**Material provided:**

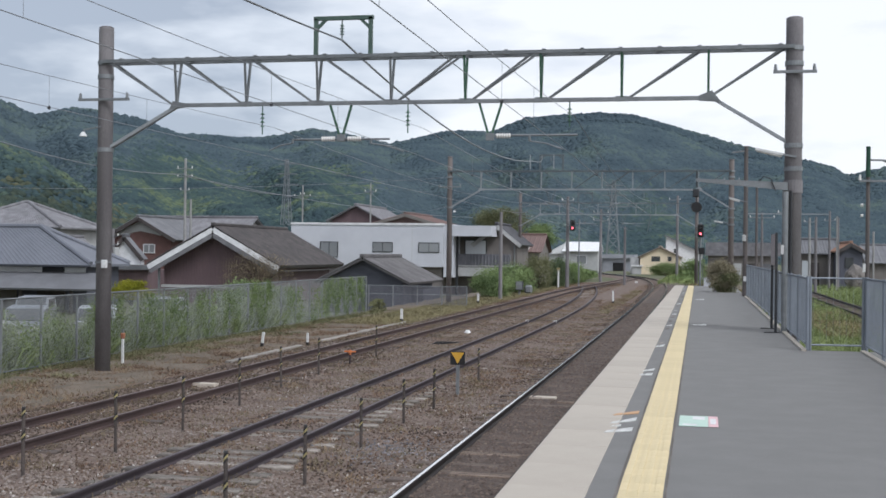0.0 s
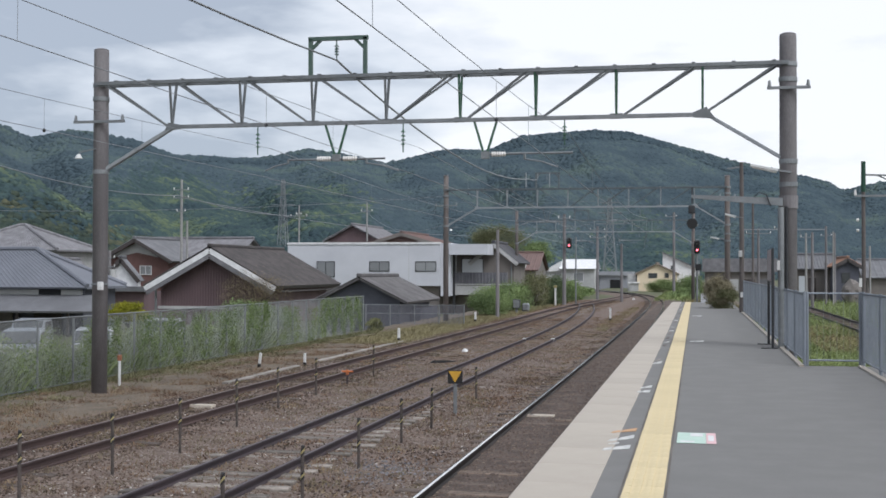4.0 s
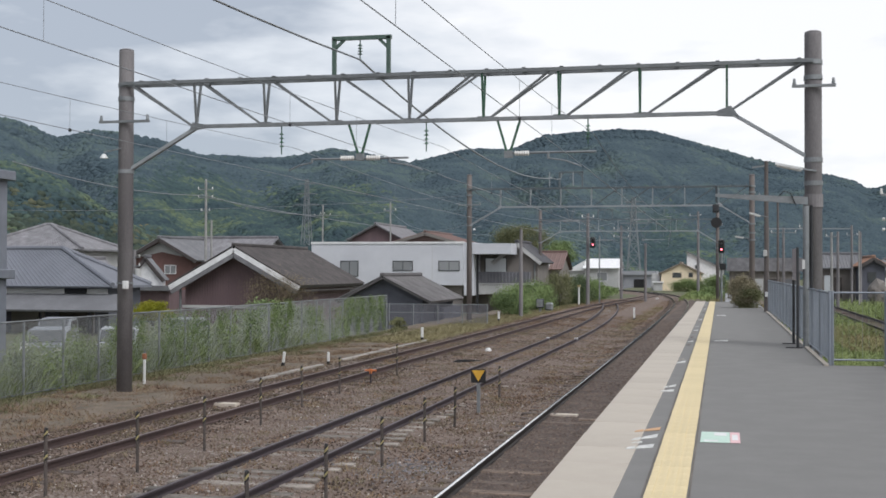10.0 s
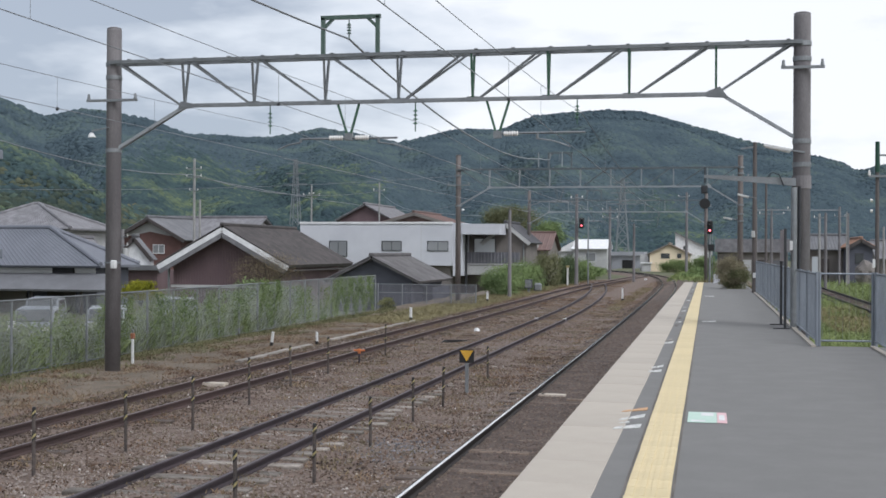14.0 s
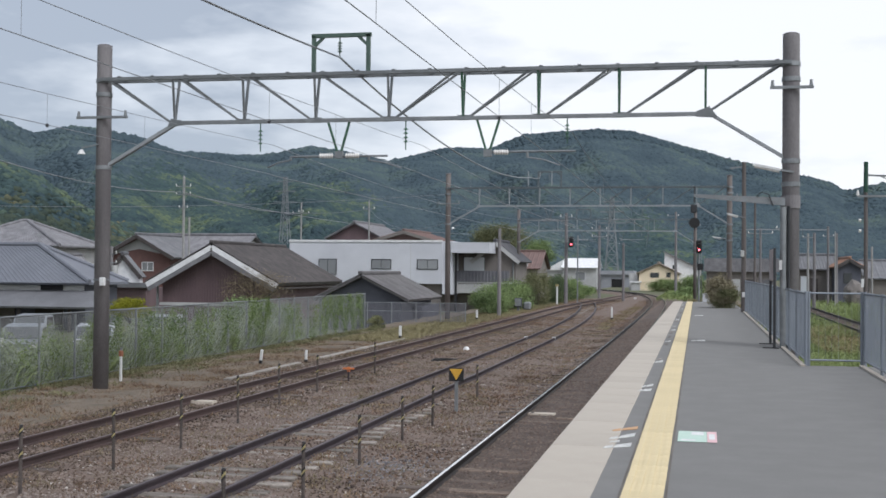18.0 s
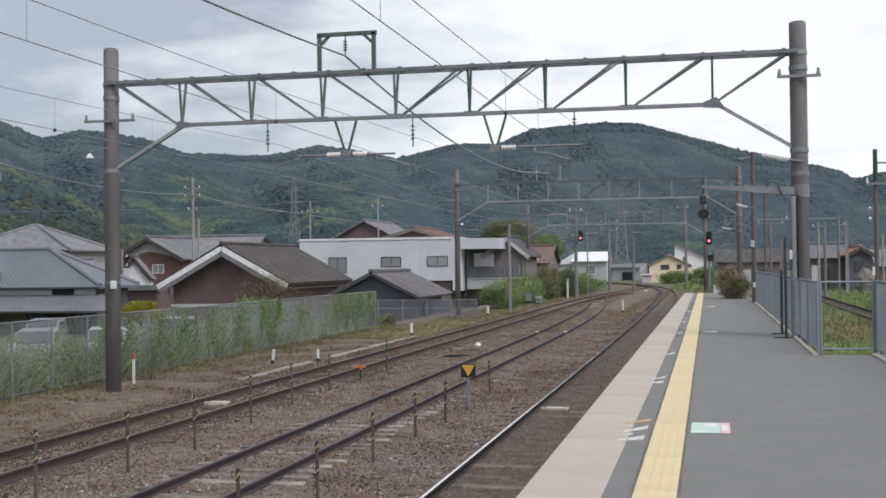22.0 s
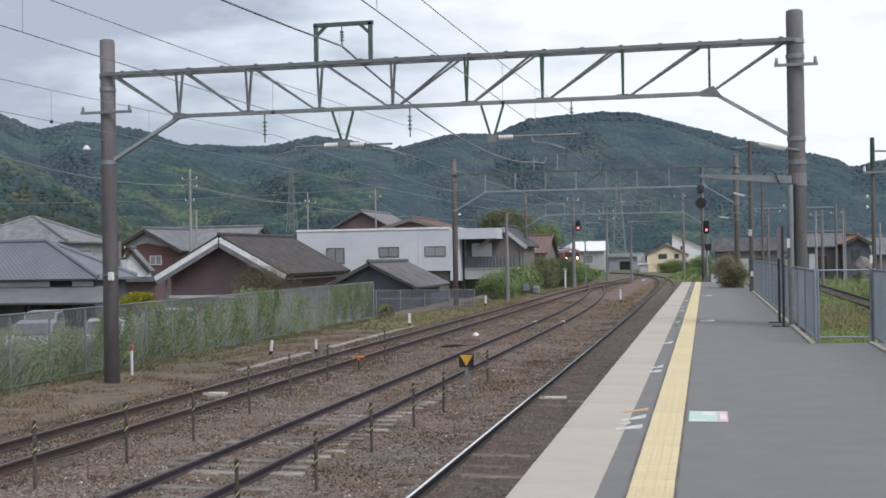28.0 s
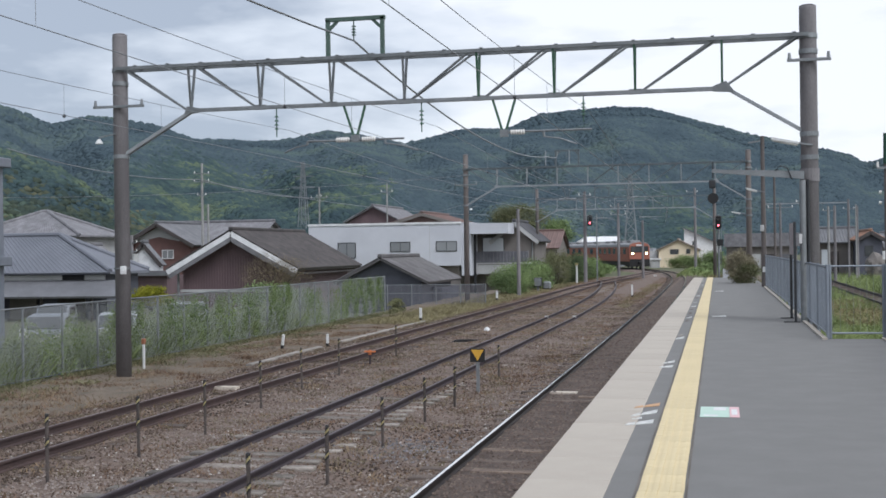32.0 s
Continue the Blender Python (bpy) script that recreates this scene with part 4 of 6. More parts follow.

**Stated problem:** Quote the data above in full, leaving out the pictures it holds.

**In response:**
0.0 s
4.0 s
10.0 s
14.0 s
18.0 s
22.0 s
28.0 s
32.0 s
Continue the Blender Python (bpy) script that recreates this scene with part 4 of 6. More parts follow.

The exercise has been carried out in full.